In the instant case, a review of the record reveals that
petitioner's international law claim was not presented to the IJ
or BIA and, therefore, remains unexhausted. Consequently, the
Court has no subject matter jurisdiction to consider that claim.
See Caesar, 2005 WL 14686, at *9. However, construing
petitioner's pro se submissions liberally and "interpret[ing]
them to raise the strongest arguments they suggest," Wright v.
Comm'r of Internal Revenue, 381 F.3d 41, 44 (2d Cir. 2004), the
Court finds that petitioner did exhaust his administrative
remedies with respect to his due process claim. Nevertheless, the
Court finds this claim to be meritless.
Petitioner asserts that his constitutional right to due process
was violated when the BIA improperly found him deportable as an
aggravated felon. As noted above, in 1996, the INS
determined that Johnson was deportable under the provisions of
the INA pertaining to a controlled substance offense (INA §
237(a)(2)(B)(i), 8 U.S.C. § 1227 (a)(2)(B)(i)) and an aggravated
felony (INA § 237(a)(2)(A)(iii), 8 U.S.C. § 1227(a)(2)(A)(iii)).
Petitioner's 1994 conviction for attempted criminal sale of a
controlled substance in the third degree, which served as the
predicate for Johnson's order of removal, is also an aggravated
felony. See 8 U.S.C. § 1101(a)(43)(B) & (U) (defining
aggravated felony to include any "drug trafficking crime," as
defined in 18 U.S.C. § 924[c], 18 U.S.C. § 924[c] in turn
defining "drug trafficking crime" to include "any felony
punishable under the Controlled Substances Act");
21 U.S.C. § 841(a)(1) (punishing as felony a conviction for knowingly or
intentionally distributing or dispensing a controlled substance).
Therefore, the BIA properly ordered petitioner removed from the
United States as an aggravated felon pursuant to INA §
237(a)(2)(A)(iii), 8 U.S.C. § 1227(a)(2)(A)(iii).
Johnson also argues that he was improperly subjected to an
unconstitutional retroactive application of the immigration laws.

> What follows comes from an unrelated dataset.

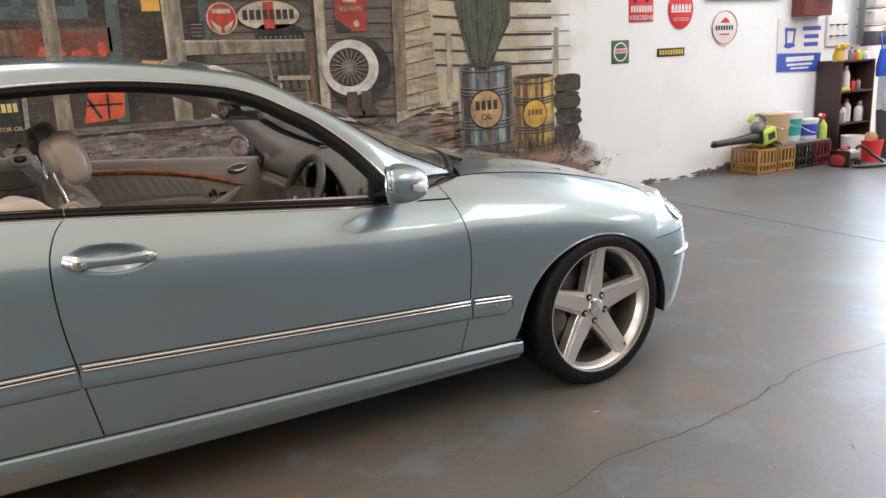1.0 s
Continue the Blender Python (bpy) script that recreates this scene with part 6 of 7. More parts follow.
for s, door in ((-1, door_r), (1, door_l)):
    low, inn = (0.016, 0.019) if s < 0 else (0.0, 0.0)

    def card_y(x, z):
        top = belt_in(x)
        f = (top - z) / (top - 0.33)
        y = 0.705 - 0.02 * f
        y += 0.012 * math.exp(-((top - z) / 0.03) ** 2)
        # the lower bulge of the map pocket
        if z < 0.5:
            y -= 0.035 * math.sin(min(1, (0.5 - z) / 0.12) * math.pi / 2) * max(0.0, min(1.0, (0.46 - x) / 0.15))
        return y
    def card_fn(u, v, s=s):
        x = -0.475 + 0.965 * u
        z = 0.33 + (belt_in(x) - 0.33 - 1.6 * low) * v
        return (x, s * (card_y(x, z) - inn), z)
    card = part("door_card", grid(card_fn, 60, 50), TRIM, door, "grey-beige door trim")
    # rounded top of the card, out to the window slot
    def cap_fn(u, v, s=s, low=low, inn=inn):
        x = -0.478 + 0.97 * u
        p = spline([(0.711, belt_in(x) - 0.004, 0), (0.706, belt_in(x) - 0.030, 0)][::-1] + [(0.722, belt_in(x) + 0.002, 0), (0.742, belt_in(x) - 0.001, 0), (0.749, belt_in(x) - 0.014, 0)], 4 * v)
        return (x, s * (p[0] - inn * (1 - 0.7 * v)), p[1] - low)
    part("door_top", grid(cap_fn, 40, 12), TRIM, door, "beige padded door top")
    part("lock_pin", lathe([(0.0, 0.020), (0.0042, 0.019), (0.0048, 0.010), (0.0048, 0.003), (0.0112, 0.003), (0.0125, -0.004)], 16, Matrix.Translation((-0.398, s * (0.727 - 0.6 * inn), belt_in(-0.398) - 0.001 - low))), BLACK, door, "black lock pin")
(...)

Although Johnson does not specify what statutory provisions were
applied to him retroactively, he appears to argue that the BIA
erred when it barred him from applying for a § 212(c) waiver at
the time of his 1997 removal hearing. Since Johnson's 1994
conviction, which served as the basis for his order of removal,
was obtained through a guilty plea, the Supreme Court's ruling in
St. Cyr making § 212(c) relief available to aliens who pled
guilty prior to the enactments of AEDPA and IIRIRA, applied in
his case. However, as discussed earlier in this writing, Johnson
was accorded a § 212(c) hearing. Therefore, his claim that he was
improperly subjected to an unconstitutional retroactive
application of the law is unfounded.
For the reasons set forth above, it is recommended that
petitioner's application for a writ of habeas corpus be denied.

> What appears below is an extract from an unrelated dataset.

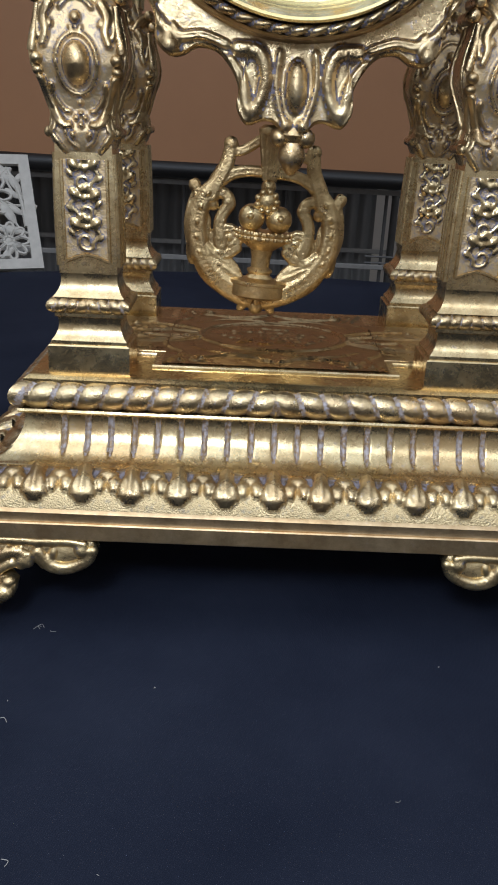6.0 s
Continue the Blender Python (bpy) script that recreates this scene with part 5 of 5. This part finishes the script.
def stroke(g, place, p, q, w, h):
    d = Vector((q[0] - p[0], q[1] - p[1]))
    s = Vector((-d.y, d.x)).normalized() * w / 2
    n = max(1, int(d.length / 0.0012))
    pts = [(p[0] + d.x * k / n, p[1] + d.y * k / n) for k in range(n + 1)]
    m = max(1, int(w / 0.0012))
    side = [s * (2 * k / m - 1) for k in range(m + 1)]
    g.grid([[place(a + e.x, b + e.y, h + 0.00012) for a, b in pts] for e in side])


def numeral(g, place, text, h):
    """Roman numeral in upright strokes, thick and thin, with hairline serifs."""
    H, T, t = 0.0062, 0.0019, 0.0005
    adv = {"I": 0.0031, "V": 0.0060, "X": 0.0060}
    if len(text) == 4:
        adv = {c: v * 0.88 for c, v in adv.items()}
    x = -sum(adv[c] for c in text) / 2
    for c in text:
        w = adv[c]
        m = x + w / 2
        if c == "I":
            stroke(g, place, (m, -H), (m, H), T, h)
        if c == "V":
            stroke(g, place, (m - w * 0.34, H), (m + w * 0.06, -H), T, h)
            stroke(g, place, (m + w * 0.36, H), (m + w * 0.06, -H), t, h + 0.00005)
        if c == "X":
            stroke(g, place, (m - w * 0.33, H), (m + w * 0.33, -H), T, h)
            stroke(g, place, (m + w * 0.36, H), (m - w * 0.36, -H), t, h + 0.00005)
        for zz in (H, -H):
            if not (c == "V" and zz < 0):
                stroke(g, place, (x + 0.0003, zz), (x + w - 0.0003, zz), t, h + 0.0001)
        x += w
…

V. FILING OF OBJECTIONS TO THIS REPORT AND RECOMMENDATION
Pursuant to 28 U.S.C. § 636(b)(1) and Rule 72(b) of the Federal
Rules of Civil Procedure, the parties shall have ten (10) days
from service of this Report to file written objections. See also
Fed.R.Civ.P. 6. Such objections, and any responses to
objections, shall be filed with the Clerk of Court, with courtesy
copies delivered to the chambers of the Honorable William H.
Pauley III, 500 Pearl Street, Room 2210, New York, NY 10007, and
to the chambers of the undersigned, 40 Centre Street, Room 540,
New York, NY, 10007. Any requests for an extension of time for
filing objections must be directed to Judge Pauley. FAILURE TO
FILE OBJECTIONS WITHIN TEN (10) DAYS WILL RESULT IN A WAIVER OF
OBJECTIONS AND WILL PRECLUDE APPELLATE REVIEW. See Thomas v.
Arn, 474 U.S. 140 (1985); IUE AFL-CIO Pension Fund v.
Herrmann, 9 F.3d 1049, 1054 (2d Cir. 1993); Frank v. Reynoso,
968 F.2d 298, 300 (2d Cir. 1992); Wesolek v. Canadair Ltd.,
838 F.2d 55, 57-59 (2d Cir. 1988); McCarthy v. Manson,
714 F.2d 234, 237-38 (2d Cir. 1983).